> Goal: In the listing below, find the line containing "return 1 + round(t * FPS)" and the line containing "for path in". Repeat exactly those two lines and every line between them, nothing more.

BEGIN Data supplied

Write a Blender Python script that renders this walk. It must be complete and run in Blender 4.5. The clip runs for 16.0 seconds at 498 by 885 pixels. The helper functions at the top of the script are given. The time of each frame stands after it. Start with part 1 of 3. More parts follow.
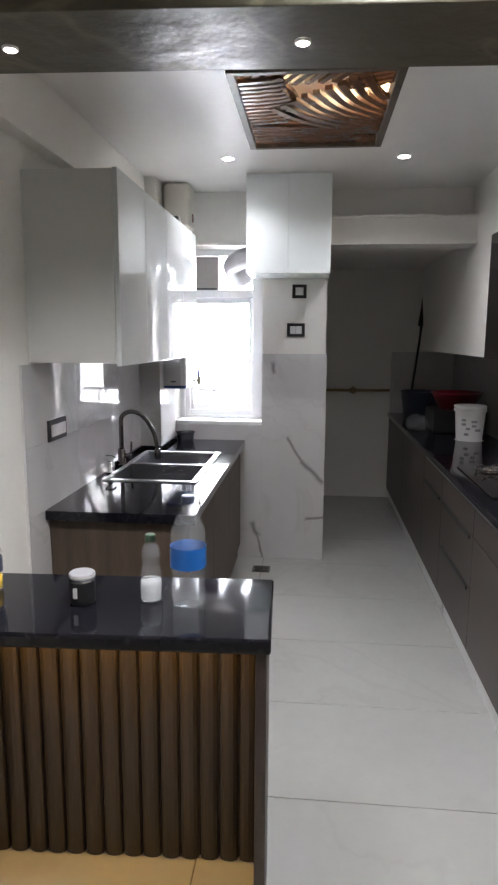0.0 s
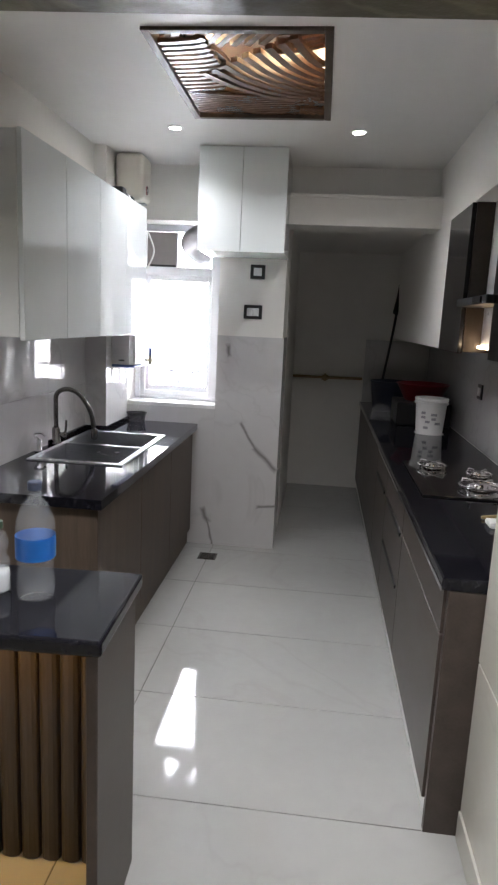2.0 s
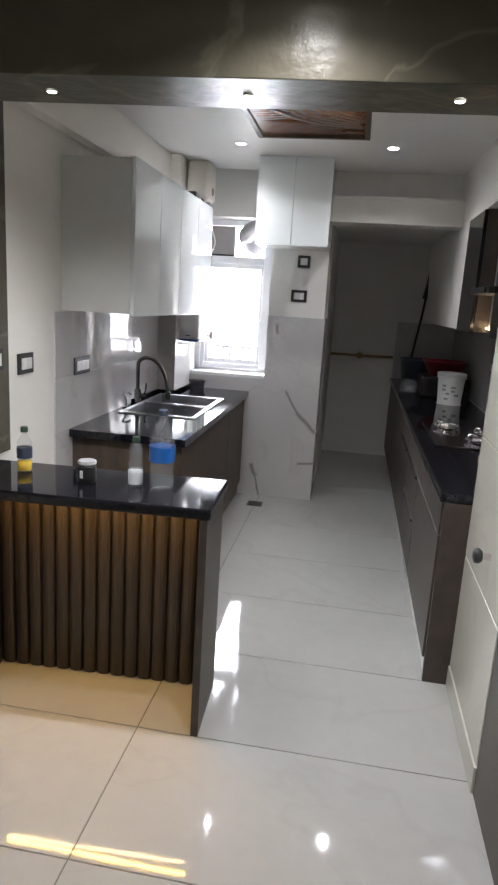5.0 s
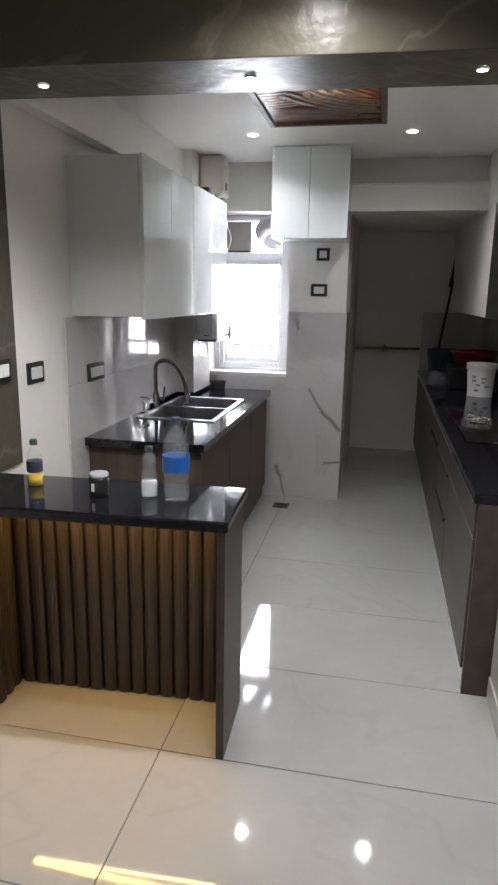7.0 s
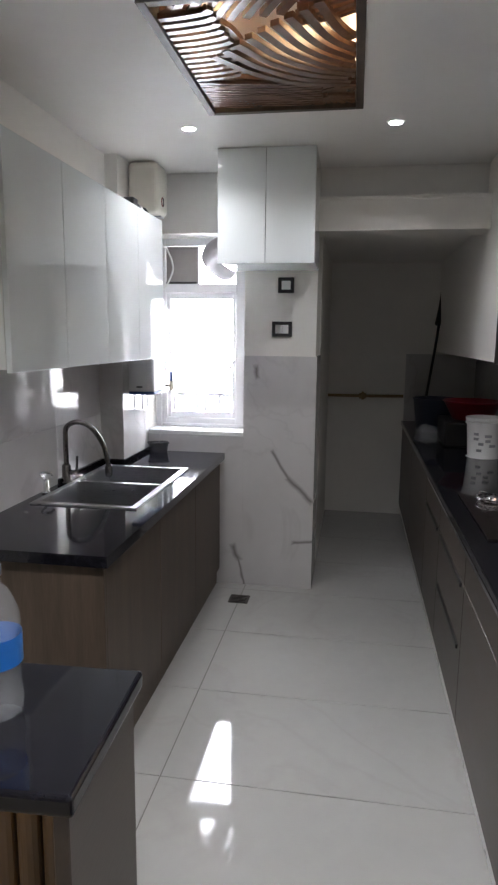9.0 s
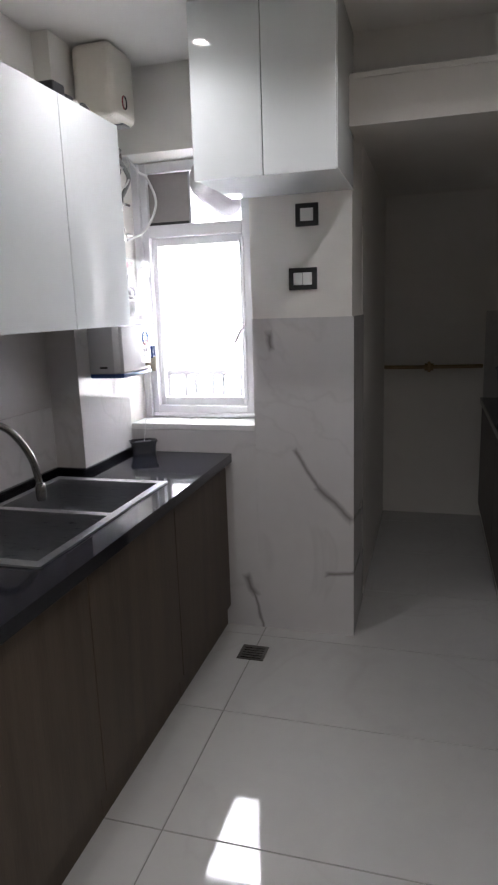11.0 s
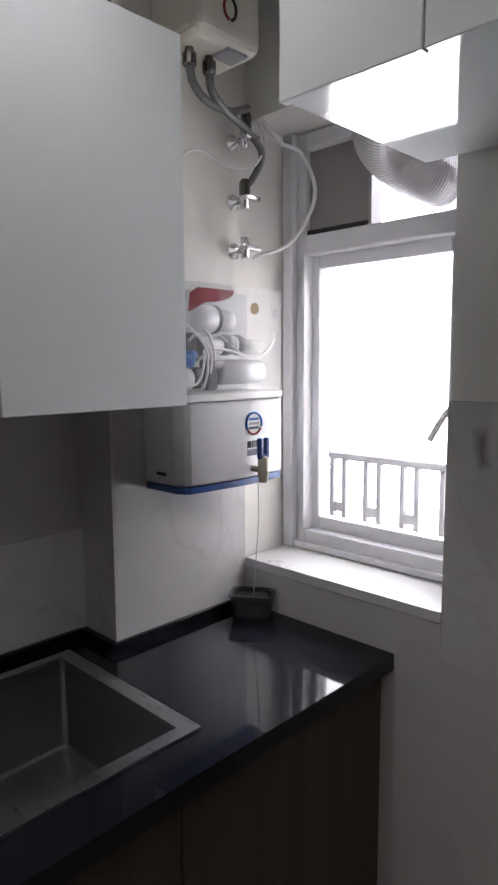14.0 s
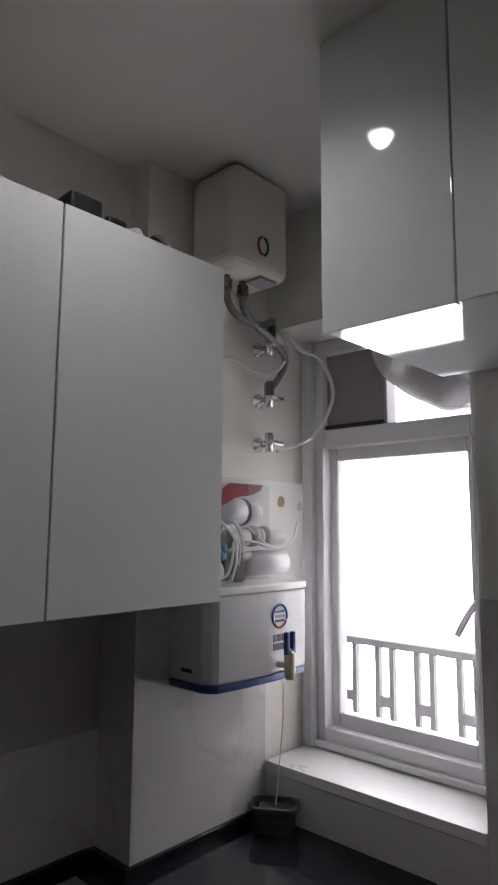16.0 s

END Data supplied
BEGIN Data supplied

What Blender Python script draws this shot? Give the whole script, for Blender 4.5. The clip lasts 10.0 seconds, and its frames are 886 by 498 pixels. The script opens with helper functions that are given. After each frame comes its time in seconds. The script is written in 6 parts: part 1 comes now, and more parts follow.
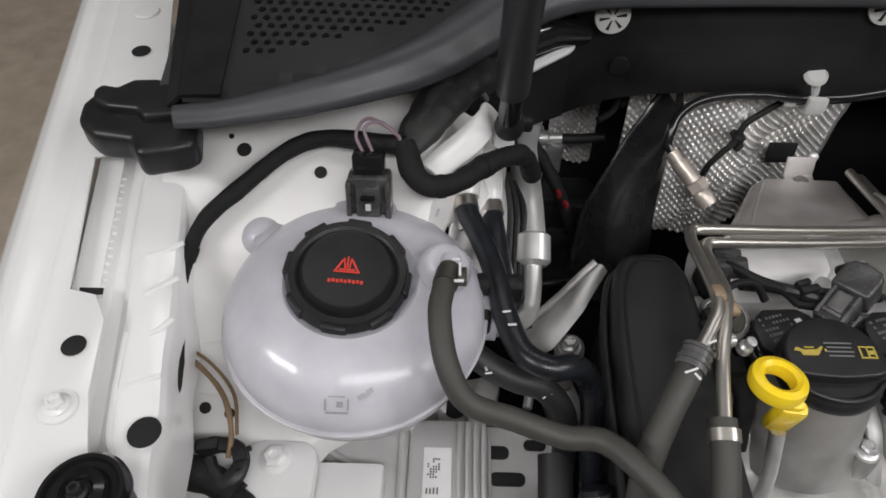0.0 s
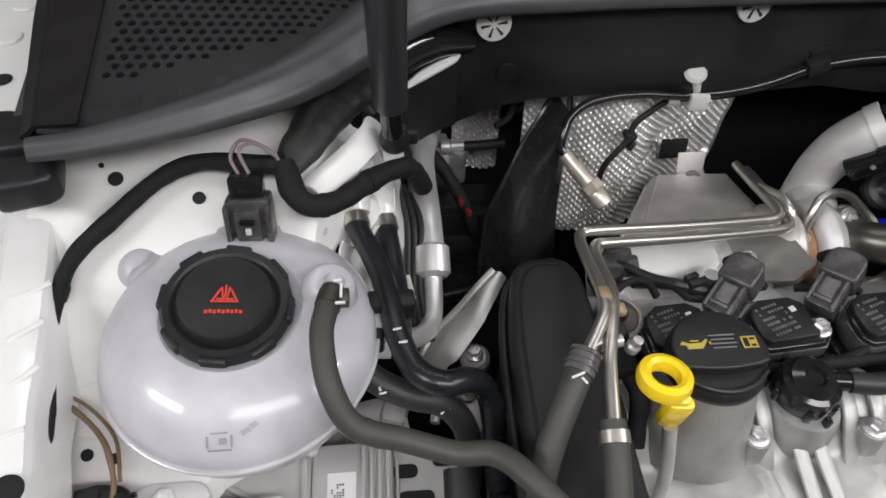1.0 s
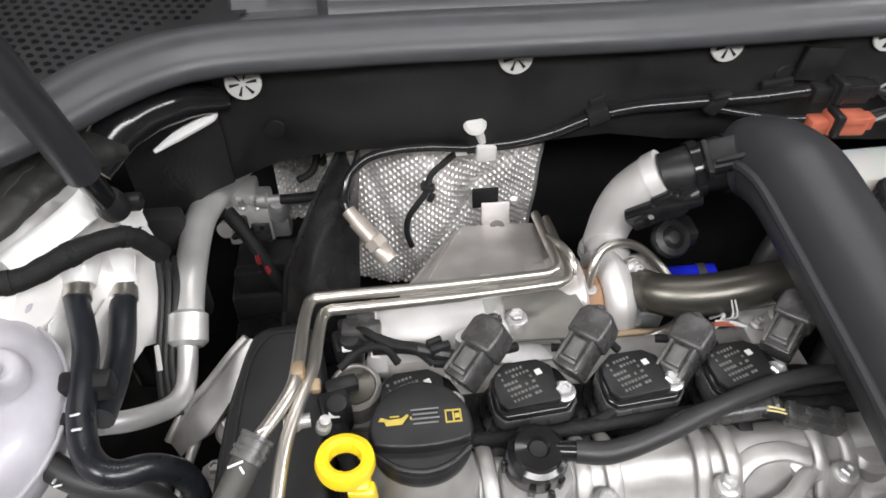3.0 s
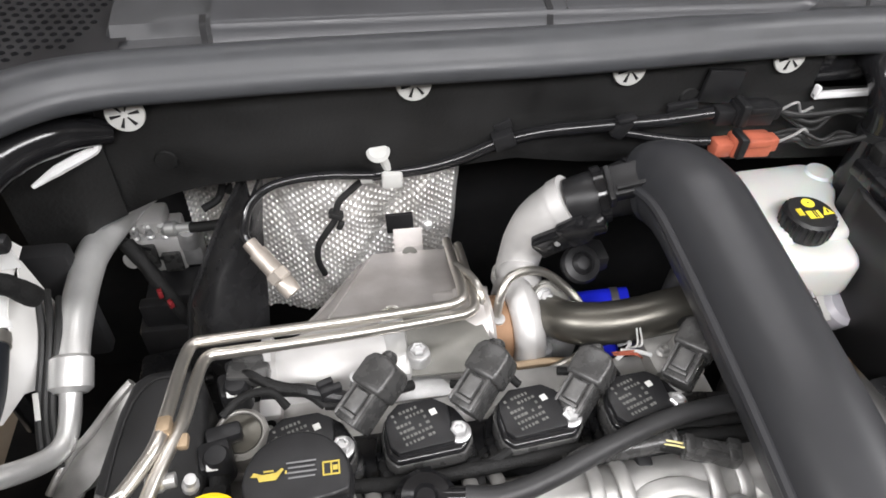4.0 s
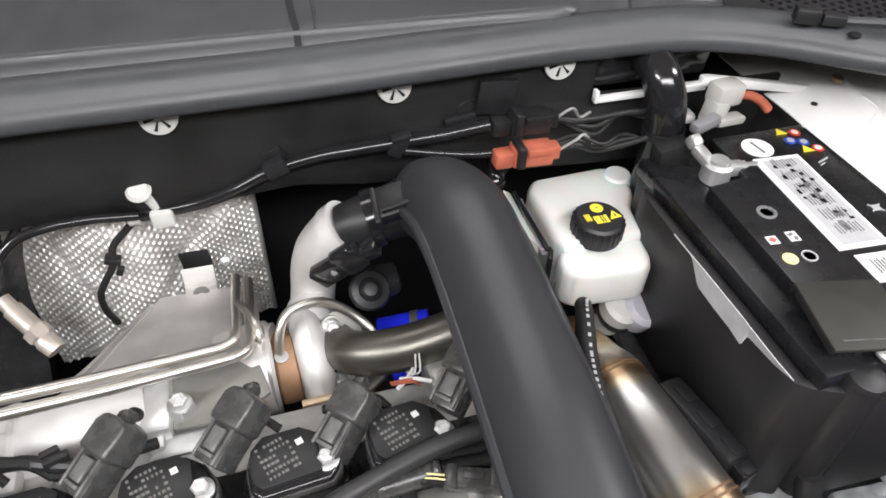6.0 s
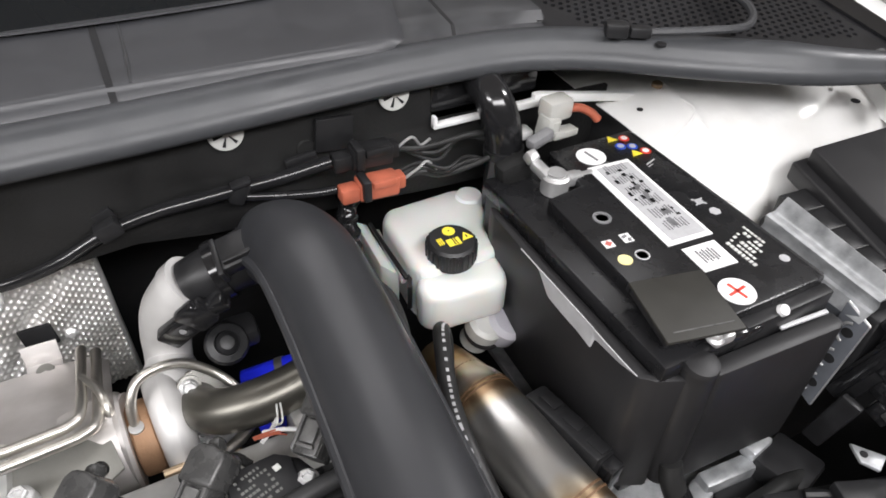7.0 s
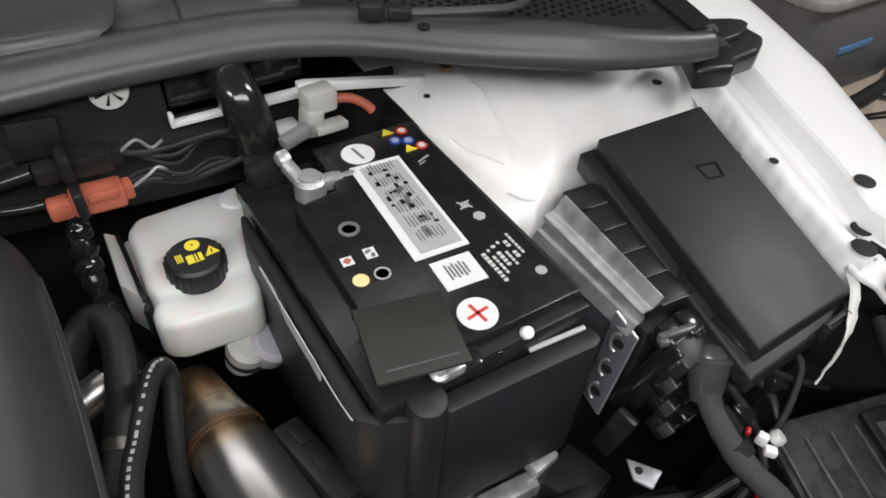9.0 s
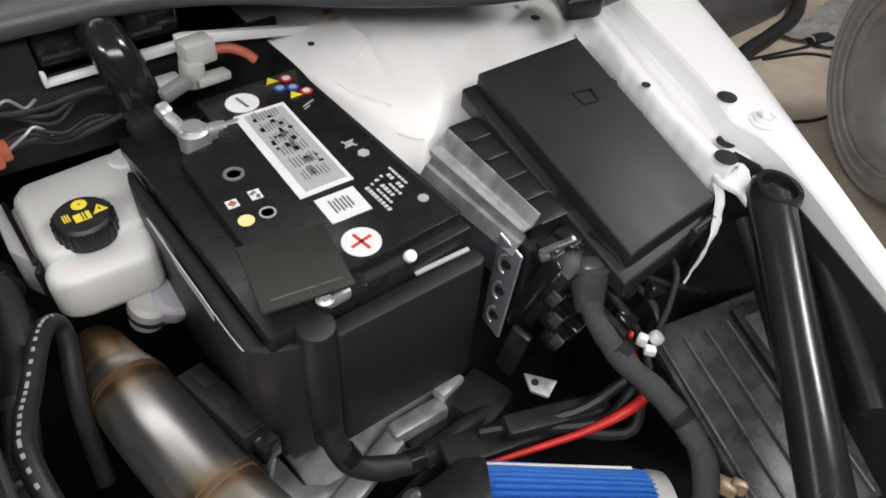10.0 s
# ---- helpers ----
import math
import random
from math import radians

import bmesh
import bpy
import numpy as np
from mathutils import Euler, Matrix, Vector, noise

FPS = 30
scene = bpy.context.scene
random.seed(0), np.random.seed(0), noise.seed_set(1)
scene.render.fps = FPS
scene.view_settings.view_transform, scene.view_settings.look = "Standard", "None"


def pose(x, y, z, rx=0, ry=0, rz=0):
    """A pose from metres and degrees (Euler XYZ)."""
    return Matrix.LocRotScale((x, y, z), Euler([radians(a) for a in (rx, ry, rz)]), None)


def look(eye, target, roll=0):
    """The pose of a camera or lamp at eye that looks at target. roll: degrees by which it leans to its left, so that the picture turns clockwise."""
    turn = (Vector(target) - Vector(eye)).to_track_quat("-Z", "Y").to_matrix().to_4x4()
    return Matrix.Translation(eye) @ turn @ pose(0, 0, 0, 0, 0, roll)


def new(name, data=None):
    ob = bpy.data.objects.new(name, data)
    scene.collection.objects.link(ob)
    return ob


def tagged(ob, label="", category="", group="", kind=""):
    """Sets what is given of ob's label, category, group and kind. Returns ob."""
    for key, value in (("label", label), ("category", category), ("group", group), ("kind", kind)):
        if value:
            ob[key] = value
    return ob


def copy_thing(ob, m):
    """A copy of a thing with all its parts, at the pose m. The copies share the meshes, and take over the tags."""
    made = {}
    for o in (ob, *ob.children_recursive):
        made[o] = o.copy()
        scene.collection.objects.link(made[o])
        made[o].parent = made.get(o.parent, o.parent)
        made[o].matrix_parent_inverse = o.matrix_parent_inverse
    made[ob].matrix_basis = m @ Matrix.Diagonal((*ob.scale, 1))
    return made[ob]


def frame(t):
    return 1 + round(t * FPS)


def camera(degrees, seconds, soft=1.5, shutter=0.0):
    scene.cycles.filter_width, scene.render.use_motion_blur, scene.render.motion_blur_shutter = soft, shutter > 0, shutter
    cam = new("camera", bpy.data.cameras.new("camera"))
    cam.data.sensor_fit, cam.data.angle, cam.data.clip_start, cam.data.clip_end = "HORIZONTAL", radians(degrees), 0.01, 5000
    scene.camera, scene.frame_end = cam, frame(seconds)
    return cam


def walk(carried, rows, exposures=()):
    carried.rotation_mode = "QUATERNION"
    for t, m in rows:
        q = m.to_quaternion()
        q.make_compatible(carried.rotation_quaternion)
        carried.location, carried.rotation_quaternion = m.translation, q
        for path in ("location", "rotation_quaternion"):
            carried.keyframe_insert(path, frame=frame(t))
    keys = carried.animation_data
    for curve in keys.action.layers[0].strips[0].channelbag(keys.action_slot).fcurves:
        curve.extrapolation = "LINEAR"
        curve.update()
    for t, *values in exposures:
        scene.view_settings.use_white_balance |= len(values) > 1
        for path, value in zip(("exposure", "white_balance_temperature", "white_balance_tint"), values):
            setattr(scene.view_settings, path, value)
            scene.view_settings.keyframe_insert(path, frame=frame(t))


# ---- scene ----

END Data supplied

> Finished answer:
    return 1 + round(t * FPS)


def camera(degrees, seconds, soft=1.5, shutter=0.0):
    scene.cycles.filter_width, scene.render.use_motion_blur, scene.render.motion_blur_shutter = soft, shutter > 0, shutter
    cam = new("camera", bpy.data.cameras.new("camera"))
    cam.data.sensor_fit, cam.data.angle, cam.data.clip_start, cam.data.clip_end = "HORIZONTAL", radians(degrees), 0.01, 5000
    scene.camera, scene.frame_end = cam, frame(seconds)
    return cam


def walk(carried, rows, exposures=()):
    carried.rotation_mode = "QUATERNION"
    for t, m in rows:
        q = m.to_quaternion()
        q.make_compatible(carried.rotation_quaternion)
        carried.location, carried.rotation_quaternion = m.translation, q
        for path in ("location", "rotation_quaternion"):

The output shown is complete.